Is there any easy way with Aspose to convert the document to a PDF, preserving the Word form fields as PDF Text Fields?

JK

Sure, just set

doc.SaveOptions.PdfExportFormFieldsAsText = false;

There may not be an easy solution to this, but I was wondering if there is any way to preserve the font information (family, size) when coverting the form field to PDF?

JK

It seems like font size and color are preserved. I have logged your request as Auckland-79 in order to implement carrying over other font properties later. This may require the assistance of Aspose.Pdf team.

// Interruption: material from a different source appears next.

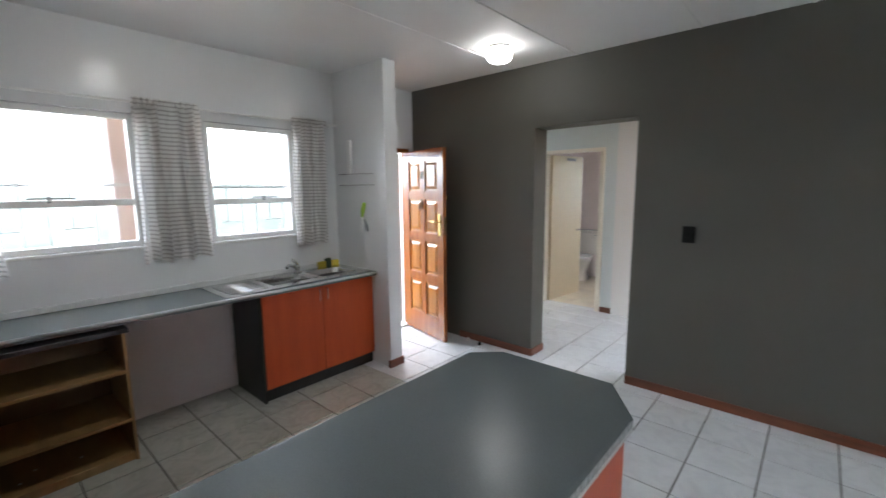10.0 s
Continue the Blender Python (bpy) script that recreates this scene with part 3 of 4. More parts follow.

We have released a new version of Aspose.Words that contains a fix for image duplication issue.
Now same images are exported only once reducing file sizes significantly. That is implemented for DOC, PDF and HTML exports so far. Image duplication in WordML will be fixed in the next version.
The new version is available for download at:
https://releases.aspose.com/words/net/
Best regards,

The issues you have found earlier (filed as 2079) have been fixed in this update.

This message was posted using Notification2Forum from Downloads module by aspose.notifier.

The issues you have found earlier (filed as ) have been fixed in this Aspose.Words for .NET 18.12 update and this Aspose.Words for Java 18.12 update.